Delivered with absolute sincerity, as if anyone in the audience could possibly take them seriously. Eric Roberts tries to inject gravitas, but every word sounds like it’s being read from the back of a napkin.
So Bad It’s… Still Bad
Some bad movies earn their place as cult classics. The Room. Troll 2. Even Sharknado. They’re disasters, sure, but they’re disasters with charm. Endangered Species is just a disaster. It’s dull, repetitive, and joyless, like watching your uncle’s home movies if your uncle thought aliens made dinosaur leather.
The humor doesn’t come from clever writing or intentional camp—it comes from sheer incompetence. Scenes drag on forever. Characters make idiotic choices. The action is filmed like a late-night infomercial. You don’t laugh with the movie; you laugh at it, and even then, you’re checking your watch wondering when it’ll finally end.
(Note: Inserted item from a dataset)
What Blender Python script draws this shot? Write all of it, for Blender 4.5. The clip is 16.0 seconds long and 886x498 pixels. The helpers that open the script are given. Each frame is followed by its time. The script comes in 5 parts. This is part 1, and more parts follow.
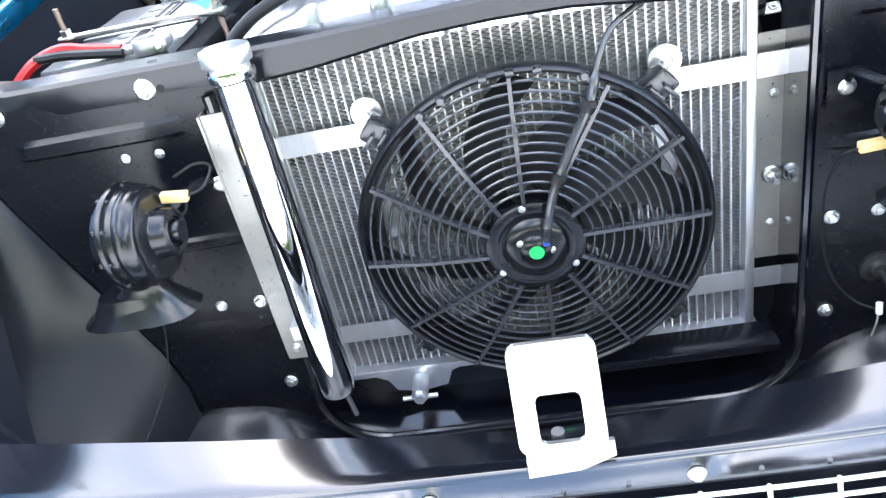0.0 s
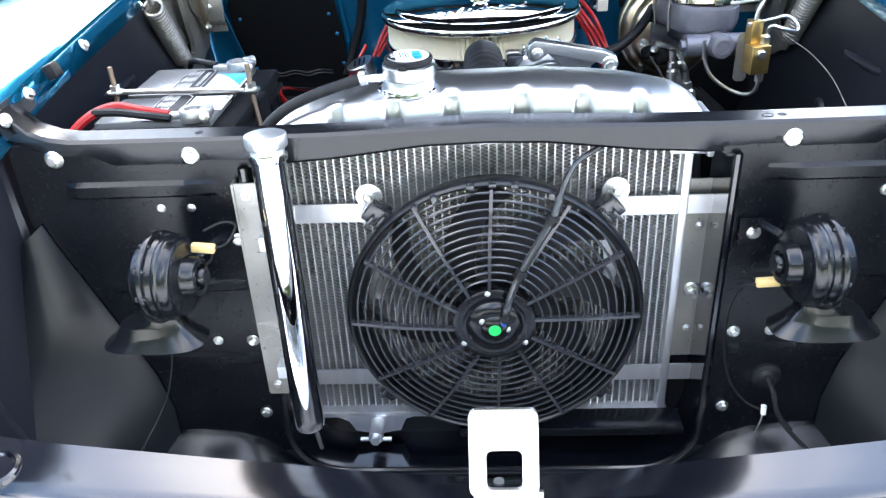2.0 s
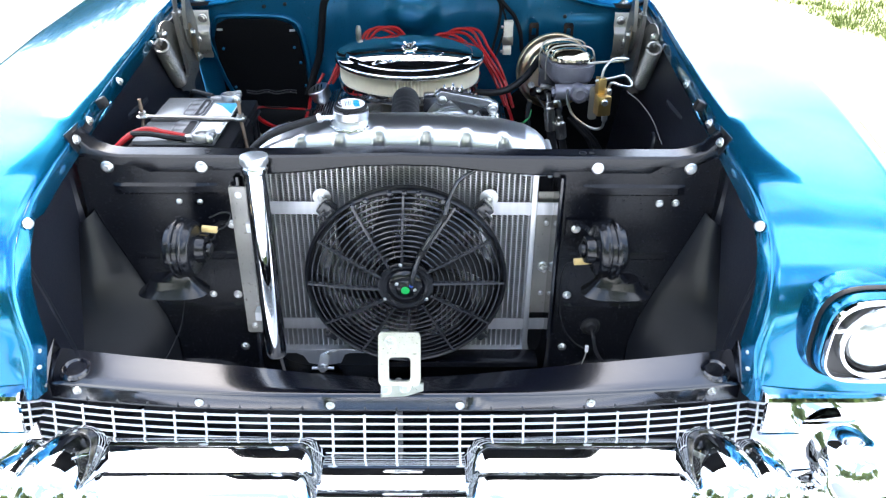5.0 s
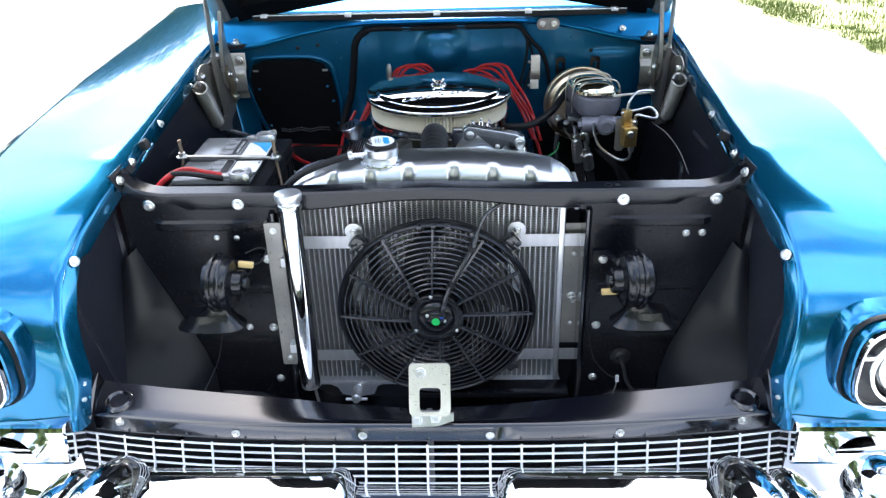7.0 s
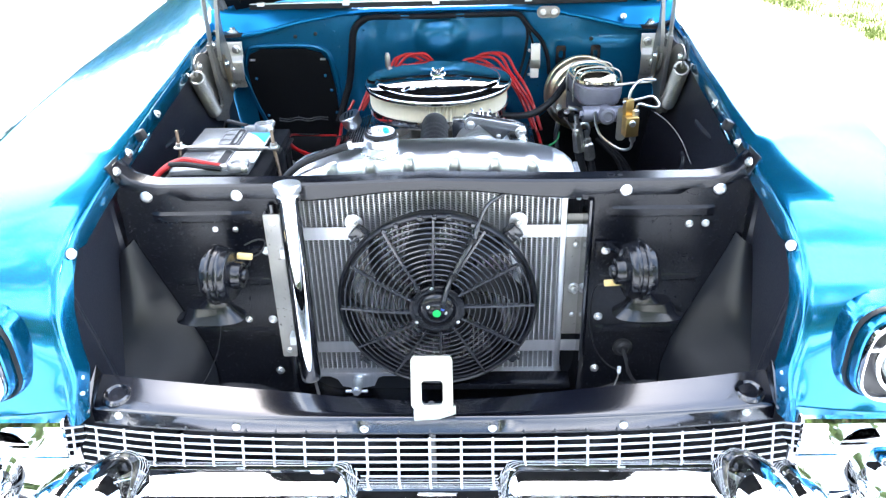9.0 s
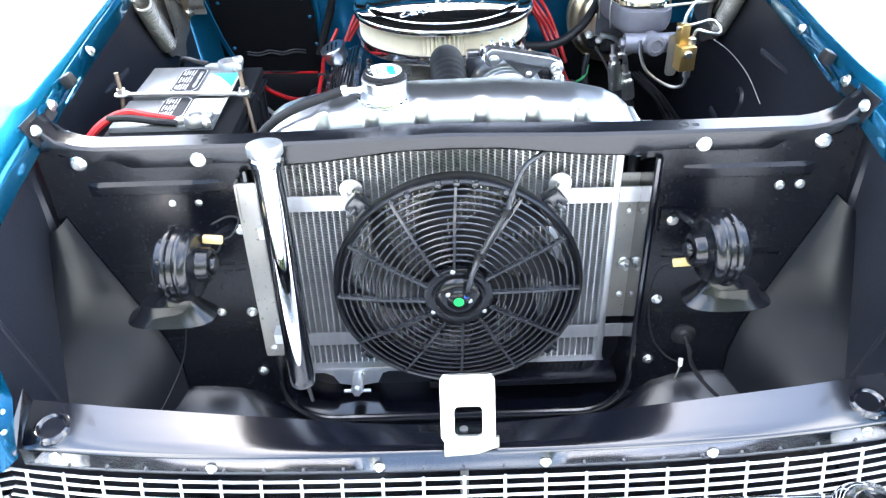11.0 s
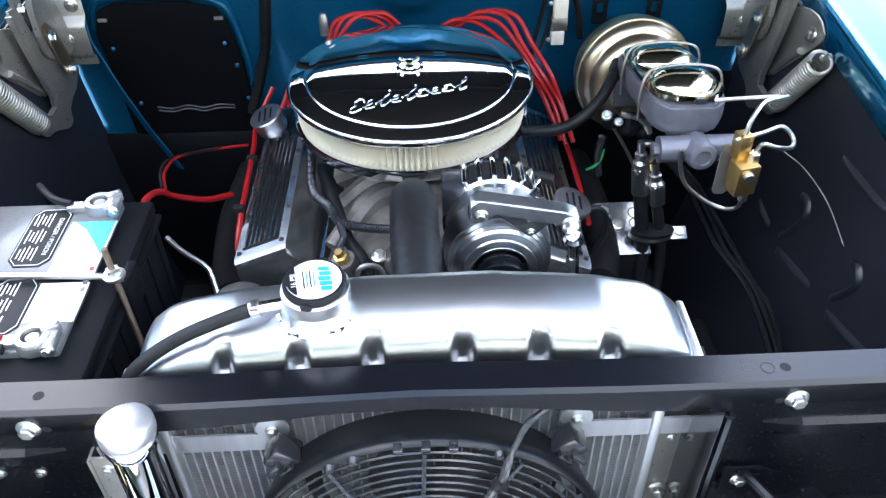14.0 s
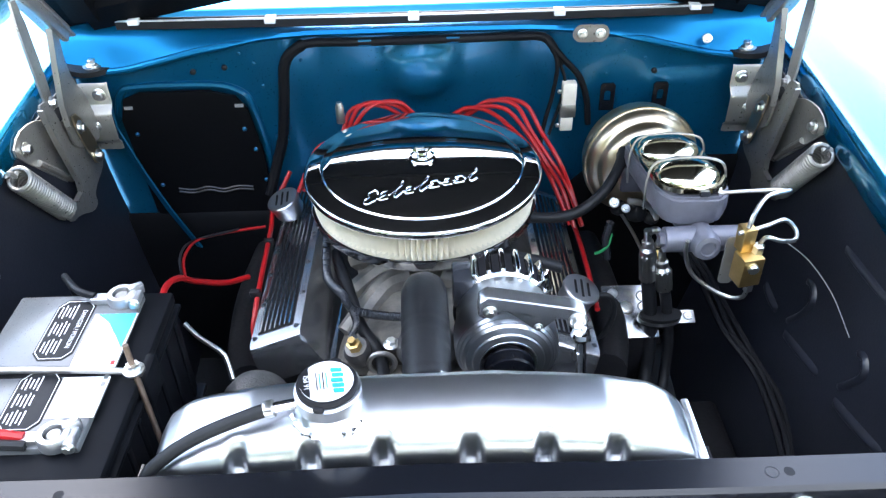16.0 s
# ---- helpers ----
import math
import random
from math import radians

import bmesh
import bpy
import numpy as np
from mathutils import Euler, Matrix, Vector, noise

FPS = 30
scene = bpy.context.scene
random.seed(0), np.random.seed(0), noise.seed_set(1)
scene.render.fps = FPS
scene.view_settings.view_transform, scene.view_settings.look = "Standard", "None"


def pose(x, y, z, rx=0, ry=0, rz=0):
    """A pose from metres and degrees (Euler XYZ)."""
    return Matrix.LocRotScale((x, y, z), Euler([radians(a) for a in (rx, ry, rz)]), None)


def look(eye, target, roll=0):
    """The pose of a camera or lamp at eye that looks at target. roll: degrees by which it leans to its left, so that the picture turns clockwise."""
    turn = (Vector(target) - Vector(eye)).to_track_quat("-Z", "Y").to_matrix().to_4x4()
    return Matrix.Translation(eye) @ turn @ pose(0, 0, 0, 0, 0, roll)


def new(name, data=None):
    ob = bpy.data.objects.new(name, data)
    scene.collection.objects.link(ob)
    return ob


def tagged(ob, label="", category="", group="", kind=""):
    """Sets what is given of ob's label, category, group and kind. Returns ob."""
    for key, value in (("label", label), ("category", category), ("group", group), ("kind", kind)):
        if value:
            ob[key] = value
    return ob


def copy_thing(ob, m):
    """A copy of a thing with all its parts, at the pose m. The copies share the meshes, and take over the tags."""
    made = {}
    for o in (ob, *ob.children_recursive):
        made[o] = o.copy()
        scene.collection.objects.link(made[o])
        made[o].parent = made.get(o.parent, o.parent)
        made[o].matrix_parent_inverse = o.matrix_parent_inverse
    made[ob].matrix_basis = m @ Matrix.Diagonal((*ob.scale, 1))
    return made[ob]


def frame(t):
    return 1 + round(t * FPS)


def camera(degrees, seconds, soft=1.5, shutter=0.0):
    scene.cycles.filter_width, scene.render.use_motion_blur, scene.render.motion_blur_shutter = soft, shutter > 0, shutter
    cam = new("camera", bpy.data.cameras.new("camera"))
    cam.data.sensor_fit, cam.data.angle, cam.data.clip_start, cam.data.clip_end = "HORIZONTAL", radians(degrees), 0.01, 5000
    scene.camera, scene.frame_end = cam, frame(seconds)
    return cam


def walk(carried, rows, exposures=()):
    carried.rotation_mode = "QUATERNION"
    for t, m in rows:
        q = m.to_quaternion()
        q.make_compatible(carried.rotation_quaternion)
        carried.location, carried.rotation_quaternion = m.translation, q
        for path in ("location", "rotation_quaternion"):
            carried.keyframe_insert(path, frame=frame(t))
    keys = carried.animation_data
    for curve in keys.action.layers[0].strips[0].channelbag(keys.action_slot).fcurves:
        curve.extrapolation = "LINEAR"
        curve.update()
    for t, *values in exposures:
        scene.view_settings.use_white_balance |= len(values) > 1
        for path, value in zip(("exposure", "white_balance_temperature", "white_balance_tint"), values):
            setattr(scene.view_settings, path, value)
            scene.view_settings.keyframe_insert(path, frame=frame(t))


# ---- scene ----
cam = camera(58.8, 16.0, soft=1.3)
PATH = [
    (0, (0.017, -0.778, 1.162), (-0.238, 0.908, 0.117), -13.1),
    (0.5, (-0.005, -0.837, 1.225), (-0.24, 0.869, 0.209), -12.2),
    (1, (-0.01, -0.862, 1.251), (-0.241, 0.86, 0.259), -11.7),
    (1.5, (-0.02, -0.876, 1.283), (-0.205, 0.864, 0.315), -7.9),
    (2, (-0.01, -0.915, 1.296), (-0.106, 0.832, 0.327), -2.9),
    (2.5, (0.007, -0.957, 1.326), (-0.123, 0.804, 0.388), -5.4),
    (3, (-0.033, -1.062, 1.363), (-0.055, 0.733, 0.481), -1.7),
    (3.5, (-0.041, -1.215, 1.429), (-0.096, 0.567, 0.522), -2.2),
    (4, (0.008, -1.278, 1.496), (0.027, 0.459, 0.505), 1.0),
    (4.2, (0.033, -1.304, 1.512), (0.086, 0.424, 0.507), 1.4),
    (6.3, (0.082, -1.401, 1.565), (0.026, 0.354, 0.609), -1.4),
    (6.5, (0.08, -1.404, 1.563), (0.026, 0.363, 0.627), -1.4),
    (7, (0.084, -1.398, 1.57), (0.011, 0.368, 0.635), -1.7),
    (7.5, (0.09, -1.398, 1.57), (0.008, 0.371, 0.639), -2.1),
    (8, (0.081, -1.393, 1.572), (0.001, 0.372, 0.635), -2.2),
    (8.5, (0.074, -1.388, 1.57), (0.003, 0.373, 0.623), -2.0),
    (9, (0.074, -1.383, 1.566), (0.01, 0.371, 0.607), -1.7),
    (9.2, (0.078, -1.381, 1.566), (0.012, 0.372, 0.605), -1.8),
    (11.3, (-0.025, -0.948, 1.46), (-0.018, 0.687, 0.308), -1.7),
    (11.5, (-0.005, -0.882, 1.469), (-0.009, 0.742, 0.302), -1.9),
    (12, (0.051, -0.754, 1.496), (0.013, 0.888, 0.354), -1.0),
    (12.5, (0.031, -0.643, 1.505), (-0.006, 0.955, 0.302), -1.9),
    (13, (-0.02, -0.544, 1.497), (0.032, 1.0, 0.227), -1.2),
    (13.5, (-0.019, -0.497, 1.523), (0.024, 1.039, 0.243), -0.3),
    (14, (0.012, -0.469, 1.555), (0.061, 1.056, 0.262), -0.8),
    (14.5, (0.04, -0.451, 1.589), (0.101, 1.117, 0.349), -1.1),
    (15, (0.048, -0.448, 1.61), (0.09, 1.15, 0.408), -1.7),
    (15.5, (0.038, -0.452, 1.617), (0.068, 1.159, 0.432), -1.6),
    (16, (0.019, -0.457, 1.616), (0.035, 1.15, 0.425), -1.4),
]
EXPOSURES = [(0.0, 3.57, 6750, 10), (1.0, 3.42, 6750, 10), (2.0, 3.12, 6750, 10), (4.0, 2.87, 6650, 10), (7.0, 2.17, 6600, 10), (8.0, 2.27, 6600, 10), (8.5, 3.12, 6600, 10), (9.0, 3.29, 6600, 10), (11.5, 3.62, 6750, 10), (12.0, 3.52, 6750, 10), (12.5, 3.09, 6750, 10), (13.0, 2.99, 6750, 10), (16.0, 3.12, 6600, 10)]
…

Final Verdict: Extinct on Arrival
Endangered Species (or Earth Alien, if you want to sound like you bought it from a bootleg DVD bin) is one of those movies that proves not every idea deserves to be filmed. Eric Roberts looks lost, Vosloo looks embarrassed, and John Rhys-Davies looks like he’s mentally composing his grocery list between takes.
The aliens want to turn humans into jackets. Honestly, I’d rather be skinned than sit through this movie again.
If you’re desperate for cheap laughs, you might squeeze a few out of the rubber suit and the severed arm gag. But for everyone else, this is one sci-fi horror film that belongs where its title suggests: endangered, extinct, and buried deep in the fossil record of bad cinema.